The restructuring of the AFC and introduction of micro-loan products is a welcome development, but uptake remains low. Many smallholders are reluctant to engage with formal credit institutions due to past experiences with asset seizures, poor literacy, and bureaucratic hurdles. Moreover, land tenure insecurity continues to block collateral-based lending in large swathes of the country, particularly in arid and semi-arid regions.
Private fintech firms like Apollo Agriculture and Pula are offering bundled services—combining inputs, crop insurance, and credit—but their reach is limited to digitally literate farmers in higher-potential zones. Millions of farmers in marginalized areas are still financially excluded.
While the government has cracked down on some cartels—especially in sugar milling and milk processing—many have simply adapted. In the tea sector, for example, middlemen now operate through “registered agents” who remain embedded in the system. Similarly, the recent shutdown of Western Kenya’s sugar mills for an audit has sparked concerns of political interference rather than genuine reform.
“In Kenya, cartels are not just economic actors; they are political formations,” says Dr. Christine Wamalwa, a governance expert. “Unless there’s political will to prosecute high-level beneficiaries, reforms will always be cosmetic.”
Kenya’s agricultural reforms offer a glimmer of hope, especially in their intent to bypass exploitative structures and empower smallholder farmers directly. But implementation gaps, elite capture, and institutional inertia threaten to undermine progress.

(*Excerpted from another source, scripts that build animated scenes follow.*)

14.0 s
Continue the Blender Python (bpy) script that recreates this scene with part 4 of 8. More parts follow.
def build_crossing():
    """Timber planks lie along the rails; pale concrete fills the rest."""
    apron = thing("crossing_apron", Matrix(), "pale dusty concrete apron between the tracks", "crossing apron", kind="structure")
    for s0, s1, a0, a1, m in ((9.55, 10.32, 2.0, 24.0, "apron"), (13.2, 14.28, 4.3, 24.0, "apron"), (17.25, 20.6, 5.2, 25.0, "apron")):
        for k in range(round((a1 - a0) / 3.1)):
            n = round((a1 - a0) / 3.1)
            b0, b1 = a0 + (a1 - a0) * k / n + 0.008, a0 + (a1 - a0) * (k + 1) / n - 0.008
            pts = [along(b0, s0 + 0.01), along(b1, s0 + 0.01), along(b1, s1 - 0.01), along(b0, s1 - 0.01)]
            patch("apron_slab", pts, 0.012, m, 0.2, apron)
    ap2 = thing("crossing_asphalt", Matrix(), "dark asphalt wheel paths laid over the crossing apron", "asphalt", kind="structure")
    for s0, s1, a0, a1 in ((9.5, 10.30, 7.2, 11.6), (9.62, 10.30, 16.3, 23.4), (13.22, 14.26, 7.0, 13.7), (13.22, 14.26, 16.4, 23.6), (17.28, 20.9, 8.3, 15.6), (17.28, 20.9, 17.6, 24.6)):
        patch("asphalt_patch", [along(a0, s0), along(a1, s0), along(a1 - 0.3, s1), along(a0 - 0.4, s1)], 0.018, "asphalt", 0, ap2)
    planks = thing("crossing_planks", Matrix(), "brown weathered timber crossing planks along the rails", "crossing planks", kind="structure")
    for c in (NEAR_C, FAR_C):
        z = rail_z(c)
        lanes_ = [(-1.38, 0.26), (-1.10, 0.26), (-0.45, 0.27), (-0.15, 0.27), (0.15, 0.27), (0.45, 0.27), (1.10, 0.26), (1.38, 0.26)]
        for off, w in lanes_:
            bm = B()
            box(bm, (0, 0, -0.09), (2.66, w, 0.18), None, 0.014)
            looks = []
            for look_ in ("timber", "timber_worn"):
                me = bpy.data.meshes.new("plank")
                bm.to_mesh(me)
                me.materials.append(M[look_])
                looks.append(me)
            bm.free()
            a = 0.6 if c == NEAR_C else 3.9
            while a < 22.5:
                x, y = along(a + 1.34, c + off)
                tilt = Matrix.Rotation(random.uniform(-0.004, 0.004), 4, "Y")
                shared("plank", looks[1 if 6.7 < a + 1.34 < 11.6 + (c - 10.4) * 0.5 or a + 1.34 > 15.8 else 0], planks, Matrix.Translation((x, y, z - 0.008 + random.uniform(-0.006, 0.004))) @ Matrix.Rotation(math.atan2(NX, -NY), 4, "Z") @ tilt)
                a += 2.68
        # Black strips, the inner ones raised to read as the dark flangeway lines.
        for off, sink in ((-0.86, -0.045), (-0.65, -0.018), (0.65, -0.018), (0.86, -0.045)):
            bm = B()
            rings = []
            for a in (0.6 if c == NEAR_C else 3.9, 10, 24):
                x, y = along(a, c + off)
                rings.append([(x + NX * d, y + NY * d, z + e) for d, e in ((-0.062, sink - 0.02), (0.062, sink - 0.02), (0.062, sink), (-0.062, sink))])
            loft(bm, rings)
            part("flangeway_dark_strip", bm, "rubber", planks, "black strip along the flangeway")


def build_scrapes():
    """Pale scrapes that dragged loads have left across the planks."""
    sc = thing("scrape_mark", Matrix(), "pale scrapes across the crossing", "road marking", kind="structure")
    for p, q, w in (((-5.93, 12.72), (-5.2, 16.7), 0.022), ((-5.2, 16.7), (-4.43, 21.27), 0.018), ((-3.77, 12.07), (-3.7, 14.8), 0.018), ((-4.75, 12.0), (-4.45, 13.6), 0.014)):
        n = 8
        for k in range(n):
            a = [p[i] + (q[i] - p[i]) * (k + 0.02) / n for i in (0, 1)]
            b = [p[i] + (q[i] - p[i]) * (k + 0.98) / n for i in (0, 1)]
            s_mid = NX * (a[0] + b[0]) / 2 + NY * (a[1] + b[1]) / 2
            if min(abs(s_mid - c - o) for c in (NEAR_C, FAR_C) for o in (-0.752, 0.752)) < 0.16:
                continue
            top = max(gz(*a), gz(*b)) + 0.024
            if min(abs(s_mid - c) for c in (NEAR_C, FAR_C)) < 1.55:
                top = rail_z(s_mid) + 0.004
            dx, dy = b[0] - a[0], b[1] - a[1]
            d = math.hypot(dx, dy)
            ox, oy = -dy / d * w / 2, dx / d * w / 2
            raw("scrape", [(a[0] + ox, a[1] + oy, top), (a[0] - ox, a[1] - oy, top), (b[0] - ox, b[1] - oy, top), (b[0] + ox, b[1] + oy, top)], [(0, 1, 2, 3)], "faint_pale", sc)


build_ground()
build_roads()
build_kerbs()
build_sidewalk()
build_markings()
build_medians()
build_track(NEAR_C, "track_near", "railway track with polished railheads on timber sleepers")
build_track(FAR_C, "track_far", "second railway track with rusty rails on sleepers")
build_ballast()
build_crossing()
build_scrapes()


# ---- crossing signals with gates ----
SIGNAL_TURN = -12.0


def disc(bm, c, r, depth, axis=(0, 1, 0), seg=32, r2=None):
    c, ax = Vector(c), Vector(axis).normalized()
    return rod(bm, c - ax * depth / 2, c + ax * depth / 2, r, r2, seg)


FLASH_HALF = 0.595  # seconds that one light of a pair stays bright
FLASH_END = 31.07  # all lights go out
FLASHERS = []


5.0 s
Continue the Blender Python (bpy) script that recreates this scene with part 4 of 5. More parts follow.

To achieve lasting change, experts advocate for:
Transparent farmer registry and cooperative audits
Decentralized monitoring at the county level
A legal framework that criminalizes cartel behavior
Extension services that are both physical and digital
Land reform that unlocks collateral potential
Ultimately, freeing Kenya’s smallholder farmers will require not just policy tools, but political courage and grassroots accountability. The current reforms may ease pressure for now—but unless deeply embedded systems of exploitation are confronted head-on, the sector risks slipping back into the same cycles of dependency and despair.